Does Amazon's Kindle hold the future for English education? The Kindle is handheld, wireless reader. Instead of purchasing actual books, readers can download books onto this PDA-like device in minutes. Over 130,000 books are currently available, a number which grows daily. Entire personal libraries can now be reduced into Kindle. The books are cheaper to download than to buy traditionally as well, with most books selling for $9.99. Books aren't the only text available on Kindle. One can subscribe to newspapers and magazines from all over the world, read blogs and even read documents from email.

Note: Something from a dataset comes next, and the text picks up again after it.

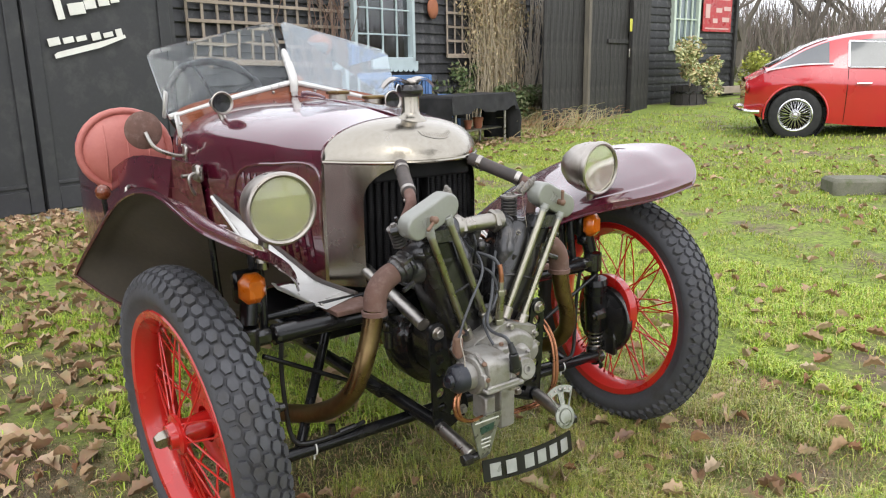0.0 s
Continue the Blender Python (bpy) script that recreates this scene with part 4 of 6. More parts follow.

But will this technology make it into the classroom? Eventually I think it will. Imagine, years from now, instead of students signing their names into five different text books on their first day of school, they are giving a Kindle-like handheld reader. They download the textbooks they need for their classes. And teachers are no longer limited to the readings in their textbooks. Want students to read a couple of sonnets not in the Norton Reader? Just upload them onto their readers. English offices no longer need bookshelves of class sets of To Kill a Mockingbird and Hamlet. Teachers no longer need to make copy after copy of readings.
Obviously the cost will need to drop significantly. (I can't imagine many schools dropping $360 on each student.) But I think that in my teaching lifetime we may get to the point where these would be economically viable.